於是,他無心的讚許落在哪裏,我們便在那裏,生出條件反射,不自覺地,一遍遍起舞,一遍遍爲他重複。
曾經愛過一個人,他說,世間美食,最愛雞蛋羹。於是借了鍋,買了蛋,按照他的口味,蒸好了濃稠嫩滑的一碗,谷黃色,有濃香,放在袋子裏,搭了車,走了長長的路,給他送了去。敞開時,仍是溫熱。他吃了,說好吃。
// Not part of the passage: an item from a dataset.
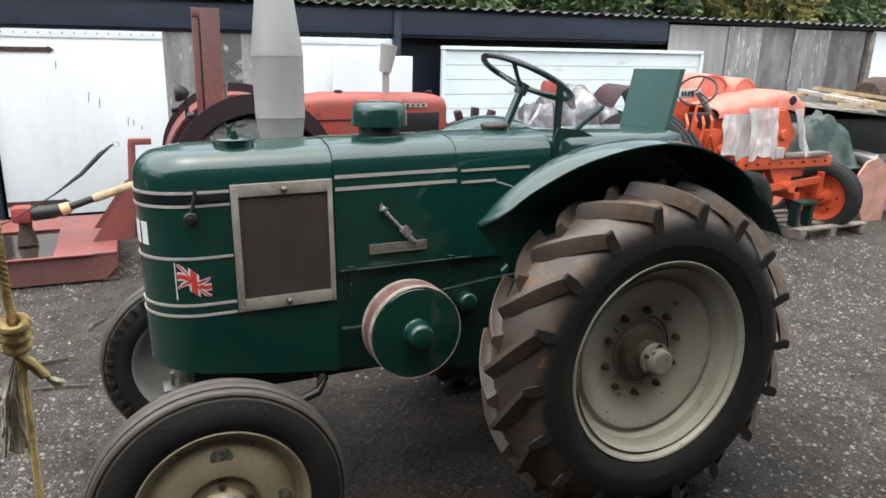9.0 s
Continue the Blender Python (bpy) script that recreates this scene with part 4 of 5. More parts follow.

以後便成固定節目,閒時淡日,抑或忙碌時節,總是殷勤地開鍋起蓋,爲他蒸雞蛋羹。
還有一個人,他說,最喜歡你的才華橫溢。於是爲他寫詩,開了隱祕的博客,書盡歡娛事,道盡淒涼字。他也極少看。只是說:“確實不錯!”如此了了。但我如入魔障,一寫就無法收拾。
一個友人,比我更甚。她受到男方鼓勵,說最喜歡你的大奶。她去隆了胸,一次不夠,隆了二次,三次。誇張無比,如墮如墜。直到整個人,在他人眼裏,只剩了那兩隻。
我問她:“值嗎?”
“根本不會想值不值,只會想他喜歡不喜歡。”
他當然不喜歡。
若喜歡,早已給出迴應。就像那個城市青年,永遠不會愛上山村傻姑娘,便如看戲般,欣賞她的拙劣表演,如看小丑,如見動物園的六腳猴。而她完全不知,抱着那縷幻念,爬上,爬下,爬上,爬下……
所有的執拗背後,都藏着一個求而不得的人。
所有的悲涼背後,都有一顆與溫暖絕緣的心。
若被愛,便不會這麼癡傻。成瘋成魔的,都是不被體恤的。
莫泊桑有個小說,叫《修軟墊椅的女人》,裏面也有一個可憐的窮女人,又髒又爛,居無定所,在年紀很小的時候,愛上一個富二代——舒蓋。
她把所有的錢給他,吻了一下他的臉頰。男孩看到錢,沒有拒絕。她高興得發狂,摟住他,繼續吻他。
她愛上了他。
她開始到處攢錢,存在兜裏,全部給他。這是她表達愛的唯一方式。四年裏面,她把一筆筆積蓄,都倒在他的手裏。他把錢放進口袋,心安理得。
再後來,他離開,去上了中學,不再理她,如同陌路。
她很痛苦。而這時候,她的父母——修椅子的窮夫婦去世了。她撿起他們的行業,繼續幹了下去。人依然又髒又爛,居無定所。
他終於結了婚。知道消息的那天,她跳進了池塘,被人救起,送到他的藥房。他說:“你瘋了,你不應該傻到這地步!”就這一句話,她又好了。
她的一生,就這麼過去了。她一邊修椅子,一邊想着舒蓋。每年她都要隔着玻璃窗看一看他。偶爾,她也會在他的藥房裏買點零星藥品。這樣,她就可以走到他跟前,看看他,和他說說話,付給他錢。
再後來,她死了。
臨死時,她委託一個人,將她畢生積蓄,都轉給那個人:兩千三百二十七法郎。
委託人走到舒蓋家時,兩個肥胖的中年男女,聽到這樁故事,如蒙恥辱,跳起來說:“如果她還活着,一定要把她送進警察局……這個死要飯的……”但見了錢,卻一轉口氣,說:“既然是她的心願,我們就接受吧……”第二天,又找回來,要走了女人的一輛破推車。
一往情深,落得的,卻是這等薄義無情。
可她又怎麼不知?
她當然知道,舒蓋與她,是兩個世界的人,不可能重逢的。
但她需要這種執念。有了它,她的一生,纔有了依託。
就如同文本之外的我們,一旦愛上了,便自廢武功,放棄了算計,忘卻了權衡,所有輾轉騰挪,草蛇灰線,只爲那一句而已。
十有九人堪白眼。
百無一用是深情。
然而,正是因爲這無用的深情,我們纔會在生之荒野,駕起一道彩虹,一頭連着我,一頭連着你,讓我們逐漸攀登。而在這過程中,光芒如雨,愛如甘霖,時間重新開始,擊敗人世的虛空。